» **The request**
Look below for the line containing "Recreate this scene" and the line containing "scene = bpy.context.scene"; repeat exactly those two lines and all lines between them, and nothing else.

= = =

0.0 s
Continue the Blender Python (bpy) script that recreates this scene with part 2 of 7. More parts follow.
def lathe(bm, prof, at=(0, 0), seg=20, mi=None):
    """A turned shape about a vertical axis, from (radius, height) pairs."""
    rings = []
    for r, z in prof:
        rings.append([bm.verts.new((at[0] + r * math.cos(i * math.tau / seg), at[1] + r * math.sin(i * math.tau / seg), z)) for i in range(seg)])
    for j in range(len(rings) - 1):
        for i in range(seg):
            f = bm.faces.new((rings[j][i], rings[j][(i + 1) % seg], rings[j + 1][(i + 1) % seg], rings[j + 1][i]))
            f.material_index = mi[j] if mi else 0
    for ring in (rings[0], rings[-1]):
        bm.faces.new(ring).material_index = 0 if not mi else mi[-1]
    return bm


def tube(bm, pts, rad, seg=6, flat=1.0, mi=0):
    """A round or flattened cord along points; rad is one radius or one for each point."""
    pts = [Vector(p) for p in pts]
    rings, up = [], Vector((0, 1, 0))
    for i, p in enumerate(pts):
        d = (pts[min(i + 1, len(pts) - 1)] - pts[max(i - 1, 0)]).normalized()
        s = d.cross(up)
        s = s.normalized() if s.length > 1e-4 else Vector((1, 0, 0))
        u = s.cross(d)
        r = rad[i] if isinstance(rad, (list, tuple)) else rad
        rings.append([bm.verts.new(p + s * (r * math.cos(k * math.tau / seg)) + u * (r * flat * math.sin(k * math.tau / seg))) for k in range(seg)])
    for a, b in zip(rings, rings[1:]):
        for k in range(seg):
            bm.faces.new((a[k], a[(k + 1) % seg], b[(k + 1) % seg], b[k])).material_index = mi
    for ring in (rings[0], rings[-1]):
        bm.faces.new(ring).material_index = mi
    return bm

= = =

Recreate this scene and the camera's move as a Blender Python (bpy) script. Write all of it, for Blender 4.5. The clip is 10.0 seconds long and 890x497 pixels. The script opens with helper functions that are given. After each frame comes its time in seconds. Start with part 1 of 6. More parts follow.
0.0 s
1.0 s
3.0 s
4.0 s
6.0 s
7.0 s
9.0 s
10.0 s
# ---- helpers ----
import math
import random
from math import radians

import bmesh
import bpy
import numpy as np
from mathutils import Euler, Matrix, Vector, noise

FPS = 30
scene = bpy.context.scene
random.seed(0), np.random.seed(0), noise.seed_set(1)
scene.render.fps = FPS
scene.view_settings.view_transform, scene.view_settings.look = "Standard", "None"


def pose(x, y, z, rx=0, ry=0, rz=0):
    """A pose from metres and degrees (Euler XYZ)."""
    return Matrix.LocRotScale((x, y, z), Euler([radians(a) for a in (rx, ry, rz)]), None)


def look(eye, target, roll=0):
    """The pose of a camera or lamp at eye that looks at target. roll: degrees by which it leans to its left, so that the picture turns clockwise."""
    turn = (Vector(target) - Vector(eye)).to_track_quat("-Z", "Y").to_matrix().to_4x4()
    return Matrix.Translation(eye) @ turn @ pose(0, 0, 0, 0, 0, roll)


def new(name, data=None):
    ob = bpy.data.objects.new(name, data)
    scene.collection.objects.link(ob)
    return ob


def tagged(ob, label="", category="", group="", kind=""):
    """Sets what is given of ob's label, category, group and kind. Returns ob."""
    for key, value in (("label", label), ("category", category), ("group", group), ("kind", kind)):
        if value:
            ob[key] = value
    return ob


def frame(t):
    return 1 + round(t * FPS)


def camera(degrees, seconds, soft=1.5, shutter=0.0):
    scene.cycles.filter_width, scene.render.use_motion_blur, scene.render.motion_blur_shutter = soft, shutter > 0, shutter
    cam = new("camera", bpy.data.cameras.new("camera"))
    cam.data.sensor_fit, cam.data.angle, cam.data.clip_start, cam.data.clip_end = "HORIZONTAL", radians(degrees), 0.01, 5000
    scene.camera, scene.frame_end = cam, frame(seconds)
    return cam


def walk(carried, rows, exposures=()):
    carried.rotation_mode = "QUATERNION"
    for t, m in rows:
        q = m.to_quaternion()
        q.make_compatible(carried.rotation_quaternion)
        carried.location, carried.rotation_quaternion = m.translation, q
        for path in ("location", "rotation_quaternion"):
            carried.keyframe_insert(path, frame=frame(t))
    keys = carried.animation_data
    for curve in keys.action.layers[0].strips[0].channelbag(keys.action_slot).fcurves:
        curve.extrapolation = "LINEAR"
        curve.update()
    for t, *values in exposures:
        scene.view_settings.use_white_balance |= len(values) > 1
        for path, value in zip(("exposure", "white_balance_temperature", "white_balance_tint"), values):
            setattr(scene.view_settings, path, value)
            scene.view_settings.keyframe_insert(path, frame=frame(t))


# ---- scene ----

= = =

» **Answer to the exercise**
Recreate this scene and the camera's move as a Blender Python (bpy) script. Write all of it, for Blender 4.5. The clip is 10.0 seconds long and 890x497 pixels. The script opens with helper functions that are given. After each frame comes its time in seconds. Start with part 1 of 6. More parts follow.
0.0 s
1.0 s
3.0 s
4.0 s
6.0 s
7.0 s
9.0 s
10.0 s
# ---- helpers ----
import math
import random
from math import radians

import bmesh
import bpy
import numpy as np
from mathutils import Euler, Matrix, Vector, noise

FPS = 30
scene = bpy.context.scene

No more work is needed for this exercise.